Anadolu Öğretmen Liselerindeki gençler, gerçekten hem zeki hem gayretli hem insaniyetli hem büyük ölçüde dengeli gençlerdir. Ve her şeye rağmen üzerlerinde öğretmenlik mesleğinin vakarı görülebiliyor. Gerçekten okuma amacında olan gençler. Ailelerin de çoğu mazbut, mürekkep yalamış orta sınıf insanları. Anarşiyle, çapulculukla ilgili değiller. Temiz paklar, yaşam dolular. Aslında bu okullardaki öğretmenler çok şanslılar yani.
Ancak, o okullarda bu çocuklara yakışmayan öğretmenlerin de bulunduğunu söylemek durumundayım. Örneğin çocuklarımın mezun oldukları öğretmen okulunda, aklını fikrini yüksek paralar karşılığı verdiği özel derslere takmış, bu yönüyle hiç de iyi örnek olamayan hocalar vardı. Yine çocuklarımın okudukları okulda siyasî kimliğini öne çıkaran hocalar vardı. Bir edebiyat öğretmeni arkadaş da vardı ki kendisi aslında çok iyi bir insandı ama (Sebebi nedir, bilmiyorum.) dersiyle ilgili hiçbir şey öğretmiyor, çocuk oyuncağı sorularla donattığı yazılı sınavlarıyla ve bol keseden verdiği sözlü notlarıyla durumu idare ediyordu. Bazı öğretmenler, kendi derslerinde ya da gözetmen olarak görevlendirildikleri sınavlarda öğrencilere kopye çekme zemini veriyorlar, hattâ bazen onları açıkça kopyeye teşvik ediyorlardı. Bu da alın teriyle çalışan öğrencilere çok ağır geliyordu. Bizzat gözlemledim bunları. Üniversite sınavına hazırlanmak için iki çocuğum da kimya dersinden özel kurs almak zorunda kalmıştılar. Çok iyi bir kişiliği bulunan kimya öğretmeni maalesef öğretebilme özürlüydü. Yani kötü örnekler görülebiliyordu o okulda. Eh böylesi kötü örnek hocalar, söylemlerinde altın yumurtlasalar bile yararlı olamadıkları gibi olumlu etki de oluşturamıyorlardı.

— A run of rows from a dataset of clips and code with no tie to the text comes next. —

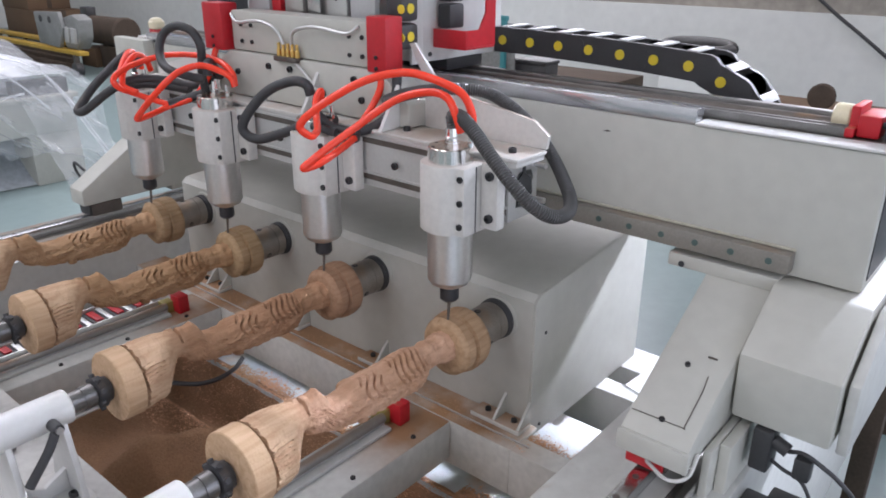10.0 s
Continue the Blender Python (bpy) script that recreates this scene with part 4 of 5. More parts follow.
def draped(name, place, nu, nv, label, material, parent=None):
    verts, faces = [], []
    for j in range(nv + 1):
        for i in range(nu + 1):
            verts.append(place(i / nu, j / nv))
    for j in range(nv):
        for i in range(nu):
            a = j * (nu + 1) + i
            faces.append((a, a + 1, a + nu + 2, a + nu + 1))
    me = bpy.data.meshes.new(name)
    me.from_pydata(verts, [], faces)
    for p in me.polygons:
        p.use_smooth = True
    me.materials.append(material)
    ob = new(name, me)
    if parent:
        ob.parent = parent
        ob.matrix_parent_inverse = Matrix.Translation(-ORG[parent.name])
    if label:
        ob["label"] = label
    return ob


def sheet(u, v):
    """Film over the machine: u along it, v from its back over the top and down the near side."""
    y = -3.7 + 6.02 * u
    s = v * 2.4
    hem = 0.37 + 0.03 * math.sin(y * 2.3 + 1.0) if y < 1.6 else 0.28
    if s < 1.5:
        x, z = -5.75 + s, 0.86 + 0.05 * math.sin(s * 4) + 0.06 * noise.noise((y * 1.2, s * 2, 0))
    else:
        d = (s - 1.5) / 0.9
        x, z = -4.25 + 0.05 * math.sin(d * 3) + 0.05 * d, 0.86 - d * (0.86 - hem * 0.9)
    if y > 2.12:
        z -= (y - 2.12) * 1.0
        z = max(z, 0.03)
    f = 0.035 * noise.noise((y * 5, s * 1.4, 2)) + 0.015 * noise.noise((y * 16, s * 3, 5))
    return (x + f, y + 0.5 * f, max(z + 0.6 * f, 0.01))


draped("film", sheet, 170, 50, "crinkled clear plastic film", M_FILM, wrap)
draped("film_tail", lambda u, v: (-4.30 + 0.30 * v + 0.05 * noise.noise((u * 9, v * 5, 1)), 1.75 + 0.50 * u + 0.16 * v, max(0.72 * (1 - v) ** 1.1 * (1 - 0.5 * max(0, u - 0.5)) + 0.05 * noise.noise((u * 8, v * 8, 3)), 0.008)), 40, 40, "clear film hanging to the floor", M_FILM, wrap)

FOLDS = (((-4.55, 0.05, 0.99), (-4.24, 0.273, 0.914), (-4.235, 0.366, 0.77), (-4.23, 0.587, 0.619), (-4.23, 0.752, 0.486), (-4.225, 0.984, 0.362)),
         ((-4.52, -0.02, 0.98), (-4.24, 0.159, 0.919), (-4.24, 0.237, 0.706), (-4.235, 0.334, 0.573), (-4.23, 0.438, 0.454)),
         ((-4.66, 0.40, 0.99), (-4.27, 0.628, 0.899), (-4.24, 0.82, 0.727), (-4.235, 1.073, 0.644), (-4.235, 1.469, 0.632), (-4.24, 1.80, 0.67)),
         ((-4.66, 0.55, 0.98), (-4.27, 0.769, 0.893), (-4.24, 0.938, 0.784), (-4.235, 1.279, 0.759), (-4.24, 1.70, 0.79)),
         ((-4.28, 0.98, 0.35), (-4.27, 1.16, 0.285), (-4.27, 1.36, 0.26), (-4.28, 1.60, 0.285)),
         ((-4.90, 1.00, 0.94), (-4.45, 1.35, 0.90), (-4.26, 1.70, 0.80), (-4.20, 2.02, 0.45)),
         ((-4.70, 1.60, 0.92), (-4.30, 1.95, 0.80), (-4.10, 2.20, 0.30), (-4.02, 2.28, 0.05)))
rnd = random.Random(21)
for line, thick, times in zip(FOLDS, (0.009, 0.004, 0.006, 0.006, 0.003, 0.006, 0.007), (2, 1, 3, 3, 2, 2, 2)):
    for k in range(times):
        off, up = rnd.uniform(-0.06, 0.05) * k, rnd.uniform(-0.01, 0.05) * k
        part("film_fold", hose([(x + 0.003 * k, y + off, z + up) for x, y, z in line], thick * (1 - 0.3 * k), 8, 10), M_FOLD, wrap, "bright fold in the film")


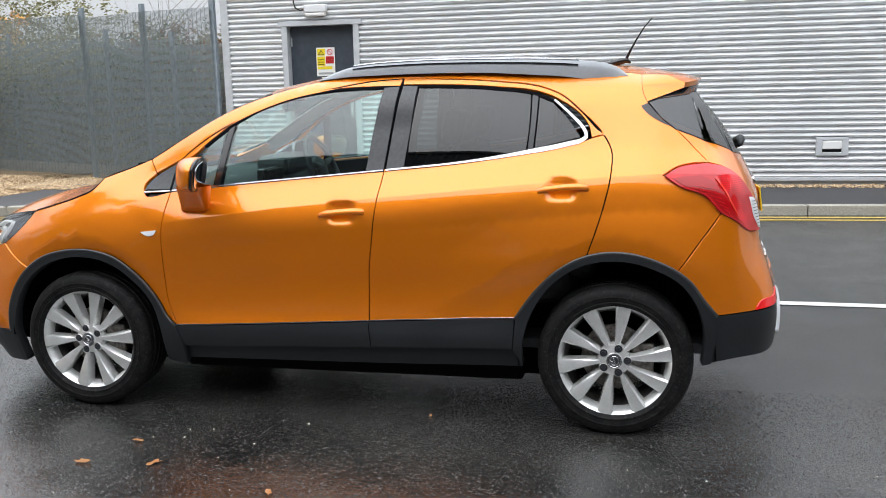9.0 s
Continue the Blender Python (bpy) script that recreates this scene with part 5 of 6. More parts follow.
panel("chrome_bar", loop([(2.268, 1.094), (2.42, 1.098), (S_REAR, 1.10), (R2 - 2.42, 1.098), (R2 - 2.268, 1.094)], [(R2 - 2.268, 1.094), (R2 - 2.264, 1.062)], [(R2 - 2.264, 1.062), (S_REAR, 1.068), (2.264, 1.062)], [(2.264, 1.062), (2.268, 1.094)]), CHROME, gate, lift=0.009, depth=0.012, both=False, step=0.02, label="chrome bar above the number plate")
# no joint here: a dark ribbon draws the shaded crease of the plate recess
panel("gap_or_crease", ribbon(GR[:3], 0.006), SEAL, gate, lift=0.0008, depth=0.004, gap=0.0)

# ---- front end ----
F2 = 2 * S_FRONT


def front_mirror(line):
    return [(F2 - s, z) for s, z in line[::-1]]


GRILLE = [(-2.385, 0.846), (-2.375, 0.79), (-2.40, 0.725), (-2.47, 0.66), (-2.60, 0.628), (S_FRONT, 0.62)]
CHIN = [(-1.735, 0.360), (-1.90, 0.357), (-2.106, 0.360), (-2.28, 0.385), (-2.40, 0.43), (-2.47, 0.49), (-2.60, 0.525), (S_FRONT, 0.53)]
front_bumper = panel("front_bumper", loop([(-1.575, 0.69), (-1.775, 0.803)], HEAD_LOW, [(-2.345, 0.852), (-2.385, 0.846)], GRILLE, front_mirror(GRILLE)[1:], [(F2 + 2.385, 0.846), (F2 + 2.345, 0.852)], front_mirror(HEAD_LOW), [(F2 + 1.775, 0.803), (F2 + 1.575, 0.69)], [(F2 + 1.575, 0.69), (F2 + 1.625, 0.64), (F2 + 1.705, 0.50), (F2 + 1.735, 0.36)], front_mirror(CHIN), CHIN[::-1][1:], [(-1.735, 0.36), (-1.705, 0.50), (-1.625, 0.64), (-1.575, 0.69)]), PAINT, car, lift=0.004, both=False, step=0.03)
CHIN_FOOT = [(-1.712, 0.19), (-1.95, 0.175), (-2.25, 0.175), (-2.5, 0.19), (S_FRONT, 0.20)]
chin = panel("bumper_lip", loop(CHIN, front_mirror(CHIN)[1:], [(F2 + 1.735, 0.36), (F2 + 1.712, 0.19)], front_mirror(CHIN_FOOT), CHIN_FOOT[::-1][1:], [(-1.712, 0.19), (-1.735, 0.36)]), BLACK, car, lift=0.008, depth=0.05, both=False, label="black textured plastic front lip")
panel("lip_strip", ribbon([(-1.95, 0.335), (-2.15, 0.338), (-2.30, 0.362), (-2.38, 0.40), (-2.42, 0.44)], 0.007), RAIL_GREY, car, lift=0.011, depth=0.008, gap=0.0, label="grey accent strip on the front lip")
panel("skid_edge", ribbon([(-2.25, 0.195), (-2.38, 0.22), (-2.48, 0.27), (-2.55, 0.33)], 0.020), DIFFUSER, car, lift=0.012, depth=0.01, gap=0.0, label="silver skid plate edge")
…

Demek ki öğretmen yetiştirecek ve onlara rol-model olacak öğretmenler de mutlaka dikkatli seçilmeli ve vasıfsız olanlar ayıklanmalıdır.
Bir diğer husus da 9 Haziran 2014 tarihli Ortaöğretim Genel Müdürlüğünün Valiliklere gönderdiği yazı ile Anadolu Lisesi, Sosyal Bilimler Lisesi veya Fen Lisesi'ne dönüştürülerek kapatıldığı duyurulan Anadolu Öğretmen Liseleri veya Öğretmen Liseleri yeniden açılmalıdır. Gençliğin, nesillerin doğru düzgün bir eğitim almasını istiyorsak -ki derdimiz çabamız bunun üzerine olmalıdır- bu okullar mutlaka ve mutlaka yeniden açılmalıdır.
Konuya, yukarıdaki türden sorularla devam edeceğim inşallah.
Bu arada, belki pek ilgili bulmayacaksınız ama 1977 yılında yedeksubay öğretmen olarak vatanî görevimi yaptığım bir askerî lisede şâhit olduğum olumsuz bir örnek geldi aklıma: Sınıf Subayı olan bir yüzbaşının, hafta sonu çarşı izini vermek için öğrencilerden birer paket ..... marka sigara aldığı, bütün öğrencilerin dilindeydi. O subayın ismi hâlen daha hatırımdadır. Düşünebiliyor musunuz, kahraman ordumuza subay yetiştiren bir okulda... Yani A’dan Z’ye sorunlu bir toplum görüntüsü veriyoruz maalesef. Hepimiz aklımızı başımıza almalıyız. Vesselâm.